The war on al-Qa’ida was being waged in entirely the wrong place in recent years even though this was given as a major reason for continued military involvement. Its presence in Afghanistan was limited in recent years and most of its fighters had moved to other strongholds in Yemen, Somalia, the Islamic Maghreb, and Iraq. This dispersal occurred because the Taliban no longer relied on their services and because American forces’ drones in the border areas of Waziristan were killing so many civilians, most of them children, that their presence was counter-productive.

President Obama made the decision for the quick withdrawal of American troops from Afghanistan for domestic reasons and not because he has accomplished his mission there. In addition to the other one in Iraq, this war has so far cost the US more than one trillion dollars, at the rate of 7bn dollars a month in Afghanistan alone. American public opinion has started to oppose it and it could turn into a pivotal issue in the presidential election when campaigning starts officially this coming fall.

The assassination of Osama bin Laden two months ago in his Pakistani hideout in Abbottabad, and the mystery surrounding it were used as the excuse by the Obama Administration for announcing the pullout despite frequently repeated reports that bin Laden was actually assassinated several years ago or was arrested alive and is still being interrogated. Few believe the American version of his assassination and dumping him in the sea. A British photographer who visited Bin Laden’s house said he did not see any signs that there was shooting or battles inside the house, speculating that the version was fabricated; otherwise why have we not read or heard another neutral or independent version.

President Obama’s administration has acknowledged that it is involved in negotiations with the Taliban movement for the purpose of its ‘participation’ in power during the post-withdrawal stage. British Foreign Secretary William Hague revealed similar British contacts were made within this context. But the real aim is not Taliban’s participation in power but to secure the safe withdrawal of NATO’s forces and then handing power over to it.

The war in Afghanistan, which has lasted 10 years and whose main aim seems to be to shave the beards of Afghan men, liberate the women, and establish a modern democratic state, will end with the country being handed over again to the Taleban, the movement for whose overthrow and removal of its rule the American forces had come. What has exactly happened to make the US Administration change its view and raise the white flag in surrender in this humiliating and ignominious way?

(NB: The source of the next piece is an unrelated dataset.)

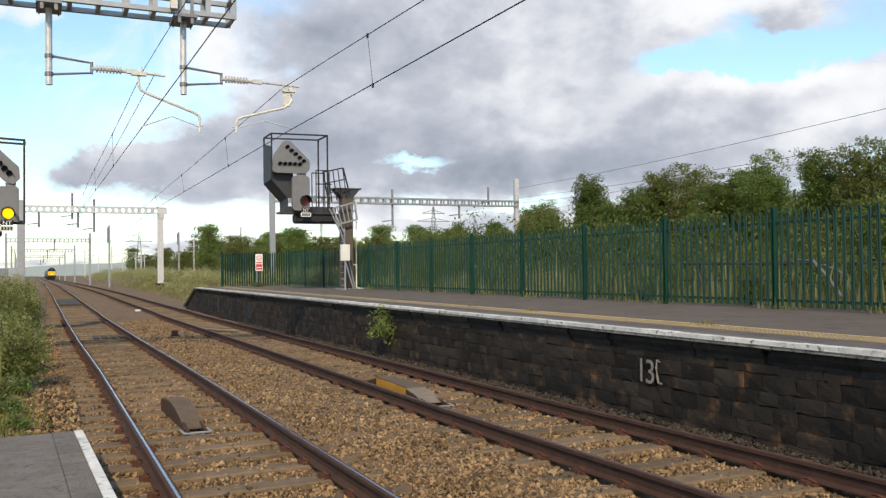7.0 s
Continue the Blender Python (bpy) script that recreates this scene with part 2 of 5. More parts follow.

It is the resistance, rejection of compromise, and insistence on victory regardless of the sacrifices. The Taleban regrouped its ranks, massed the largest possible number of Afghans in its war to expel Western imperialism from its territories, and rallied behind a modest leadership that does not appear on television screens, stays away completely from the spotlights, and survives on dry bread, tea, some rice, and local vegetables cooked in tomato sauce.

The NATO forces’ agents in Afghanistan who believed the American stories about democracy, prosperity, and turning Kabul into a San Francisco have started to look for a future for themselves as exiles in the West. As to the drugged police and army forces, some of them have decided to rush and join the Taliban forces and fight in its ranks against their Western ‘uncles’ who trained and armed them.

We do not know what will the fate of Hamid Karzai will be, though we speculate that he will return to the US, his second homeland whose citizenship he has, to enjoy a comfortable retirement backed by considerable financial wealth. His days in Afghanistan are numbered in addition to being fraught with danger.

This Taliban-Afghan victory is a lesson to the Arabs. It is a lesson for NATO’s Arabs some of whom are wagering on NATO’s intervention to save their spring and back their legitimate democratic aspirations (we support the revolution and opposed seeking the help of foreign intervention; the Tunisian and Egyptian revolutions remain our ideal). It is also a lesson for the Palestinian leadership and all those who oppose armed struggle and even civil disobedience for the sake of securing continued salaries and keeping theit “VIP” cards.

The Taleban movement (and we are not an admirer of its ideology or religious extremism) fought the US-led NATO forces in which more than 30 countries are participating for 10 years tirelessly and its leader Mullah Omar did not say he was resisting the greatest power in history and therefore defeating and triumphing over it were difficult and peaceful solutions must be sought; he said he would fight until the last foreign soldier had left his lands.